Dilanjut: "Emang, mereka suka ribut terus. Waktu itu kirain ribut biasa. Jadi saya nggak perhatiin. Pas kebakar, dia sadar. Saya langsung keluar, bilangin adik saya: Tolongin itu bawa ke rumah sakit."
Saksi Erna (39): "Mereka beranak empat. Yang gede umur 10, si bontot umur setahun. Waktu kejadian, tiga anak di dalam rumah. Sebelum kejadian, mereka memang suka ribut tuh. Pernah, lakinya dilempar piring sama bini. Itu mungkin kesel."
Dilanjut: "Nah, pas malam itu lakinya luapin emosi ke anak. juga ke bini: Jangan main HP bae lo. Nanti gue bakar anak lo. Die ngomong gitu, si bini malah nantangin: Kalau berani, bakar gue." Terjadilah…
Kejadian biasa. Sangat sering terjadi di keluarga Indoneisa. Khususnya warga kelas sosial bawah. Juga kelas menengah-bawah. Kelas sosial menyangkut ekonomi dan tingkat pendidikan.
Kriminolog merunut perilaku destruktif orang dewasa, terkait pengasuhan dan aneka peristiwa di masa kanak-kanak. Di kasus Depok, tiga anak menyaksikan kekejaman ortu.
Profesor David Philip Farrington dalam bukunya, "Predicting Adult Official and Self-reported Violence" (Cambridge University Press; 2001) menyebutkan:
"Kejahatan orang dewasa, terkait erat masa kecil mereka. Masa kanak-kanak adalah masa penting setiap manusia. Penelitian menunjukkan, bahwa agresi di masa kanak-kanak adalah prediktor kuat kejahatan dan kekerasan orang dewasa."
Prof Farrington adalah kriminolog Inggris. Ia profesor emeritus bidang studi psikolog forensik di University of Cambridge, Inggris. Ia kini menghabiskan masa tua di London.
Di kalimat pada bukunya itu, dijelaskan begini: Agresi di masa kanak-kanak, bisa berarti: Perilaku agresi anak terhadap temannya. Atau anak melihat perilaku agresi orang lain terhadap orang lain.

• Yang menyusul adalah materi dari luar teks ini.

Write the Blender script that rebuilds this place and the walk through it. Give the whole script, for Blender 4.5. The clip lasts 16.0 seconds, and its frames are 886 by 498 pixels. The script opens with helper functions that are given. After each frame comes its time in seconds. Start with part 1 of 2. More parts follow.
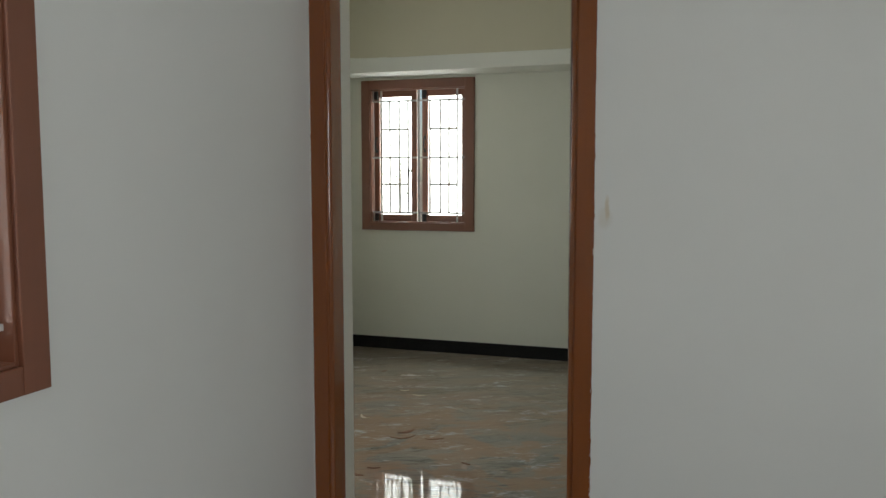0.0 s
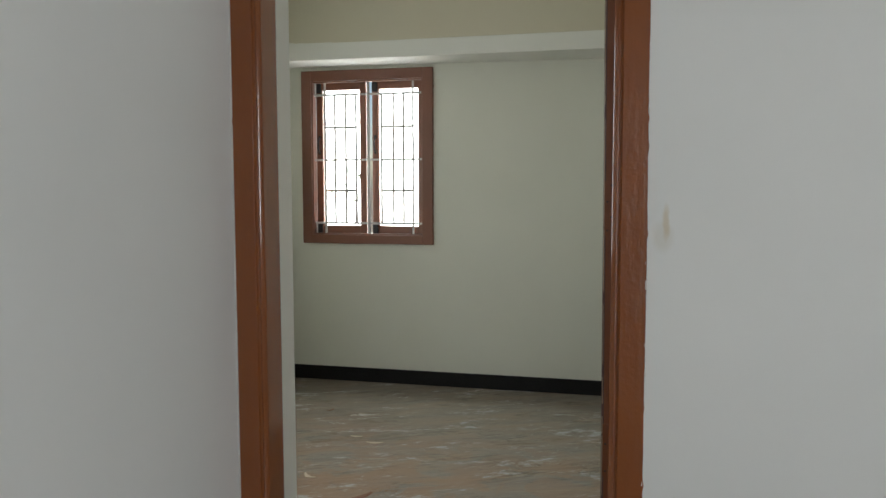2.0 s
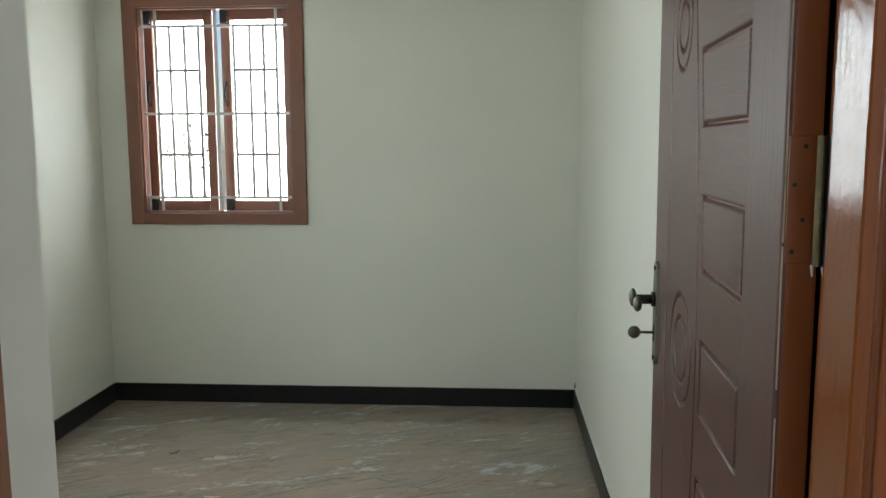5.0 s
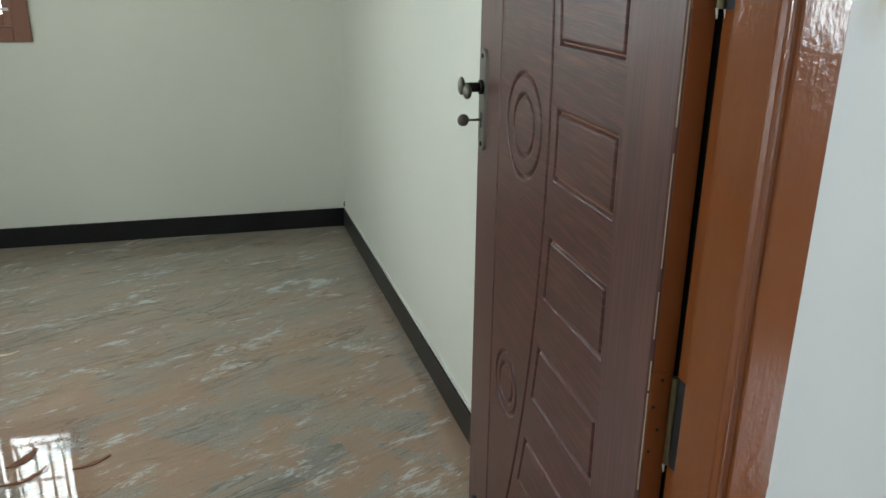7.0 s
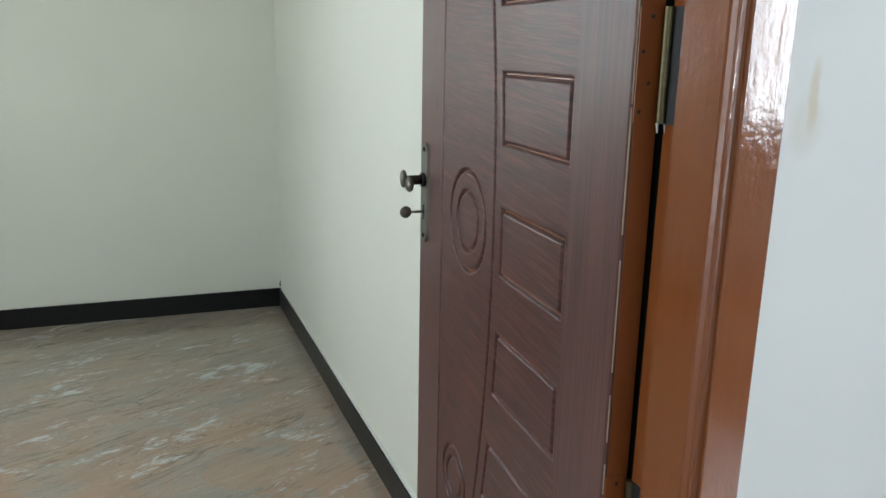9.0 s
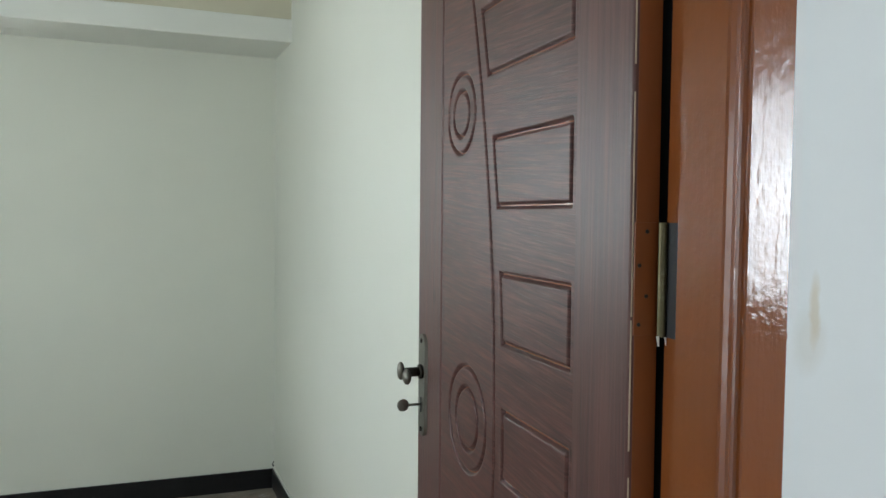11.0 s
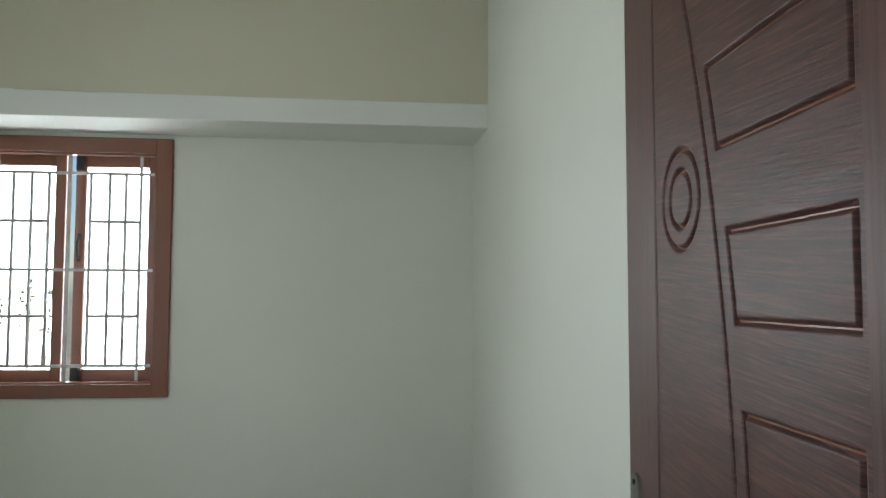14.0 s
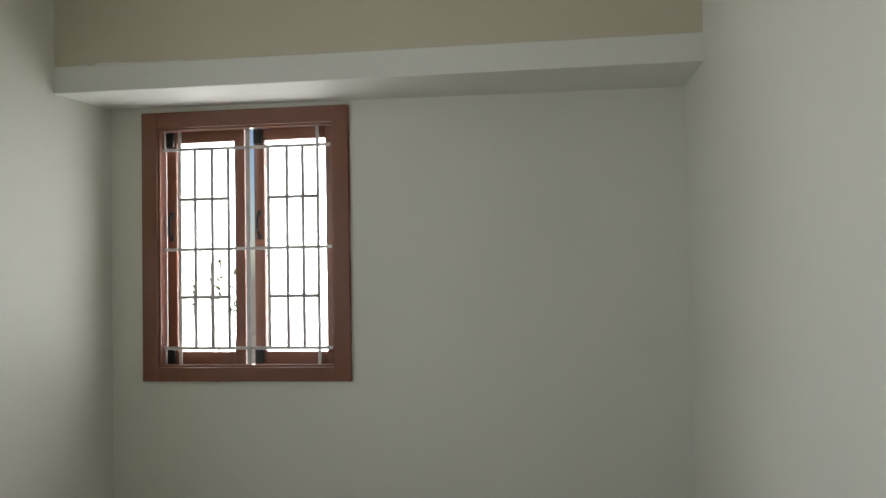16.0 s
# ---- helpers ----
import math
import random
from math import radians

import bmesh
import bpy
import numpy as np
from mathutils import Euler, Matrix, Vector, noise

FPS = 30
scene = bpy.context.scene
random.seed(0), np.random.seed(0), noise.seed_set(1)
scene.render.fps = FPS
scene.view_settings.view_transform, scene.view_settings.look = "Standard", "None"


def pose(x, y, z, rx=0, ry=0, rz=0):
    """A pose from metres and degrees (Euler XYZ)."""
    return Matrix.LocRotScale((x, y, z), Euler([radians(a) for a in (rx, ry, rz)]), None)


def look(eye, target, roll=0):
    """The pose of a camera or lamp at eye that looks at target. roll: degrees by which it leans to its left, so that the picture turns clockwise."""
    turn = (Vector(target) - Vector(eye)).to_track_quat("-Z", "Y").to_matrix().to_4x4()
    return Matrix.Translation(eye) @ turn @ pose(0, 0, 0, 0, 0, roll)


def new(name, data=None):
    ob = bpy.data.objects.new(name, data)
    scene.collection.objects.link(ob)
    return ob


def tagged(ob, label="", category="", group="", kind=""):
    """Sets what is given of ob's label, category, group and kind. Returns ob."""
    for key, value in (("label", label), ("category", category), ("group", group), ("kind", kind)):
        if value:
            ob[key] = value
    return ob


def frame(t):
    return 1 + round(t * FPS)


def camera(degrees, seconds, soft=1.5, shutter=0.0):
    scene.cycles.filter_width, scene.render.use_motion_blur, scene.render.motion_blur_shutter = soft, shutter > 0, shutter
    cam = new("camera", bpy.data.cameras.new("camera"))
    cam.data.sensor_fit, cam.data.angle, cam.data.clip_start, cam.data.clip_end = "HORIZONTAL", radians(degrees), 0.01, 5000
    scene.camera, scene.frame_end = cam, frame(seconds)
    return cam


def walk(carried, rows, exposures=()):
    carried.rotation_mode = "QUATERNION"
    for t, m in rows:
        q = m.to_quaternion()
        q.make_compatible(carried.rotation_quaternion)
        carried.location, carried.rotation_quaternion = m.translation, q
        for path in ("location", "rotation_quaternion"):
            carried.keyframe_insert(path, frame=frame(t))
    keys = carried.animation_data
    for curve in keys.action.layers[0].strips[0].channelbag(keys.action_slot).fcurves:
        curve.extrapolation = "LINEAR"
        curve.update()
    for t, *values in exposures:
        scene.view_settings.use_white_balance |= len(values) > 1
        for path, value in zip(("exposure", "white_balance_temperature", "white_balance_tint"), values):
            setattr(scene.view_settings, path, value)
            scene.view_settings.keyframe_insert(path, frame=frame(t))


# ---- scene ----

Kalimat selanjutnya: 'adalah prediktor kuat kejahatan dan kekerasan orang dewasa'. Dijabarkan: Anak yang melakukan, atau melihat agresi, bisa menjadi agresor berbentuk perbuatan jahat atau kekerasan terhadap orang lain.
Perilaku jahat atau tindak kekerasan orang dewasa, terkait masa lalu mereka, dikaitkan juga dengan Socio Economic Status (SES) orang bersangkutan. Semakin rendah tingkat SES orang di masa kecil, semakin sering mereka melihat atau mengalami kekerasan. Begitu juga sebaliknya.
Prof Farrington tidak merinci, mengapa orang miskin ekonomi dan rendah tingkat pendidikan (SES rendah) lebih sering bertengkar, dibanding SES tinggi.
Barangkali, pembaca teori Farrington disuruh menafsirkan sendiri. Bahwa keluarga yang selalu kesulitan uang untuk menafkahi keluarga, otomatis sering pusing. Kalau sudah pusing, segalanya jadi serba gelap.
Sehingga persoalan menonton YouTube, yang bagi orang dengan SES tinggi adalah hiburan, bagi SES rendah bisa jadi malapetaka. Bahkan tragedi.
SES rendah berpondasi pada miskin ekonomi. Keluarga dengan miskin ekonomi, otomatis sulit membayar sekolah anak-anak mereka. Jadilah kelengkapan SES rendah: Miskin harta, miskin ilmu.
Pantas saja, kejadian-kejadian sepele dalam rumah tangga di Indonesia, bisa meletus seperti kasus di Depok itu. Terjadi di mana-mana. Bermula dari sepele-sepele.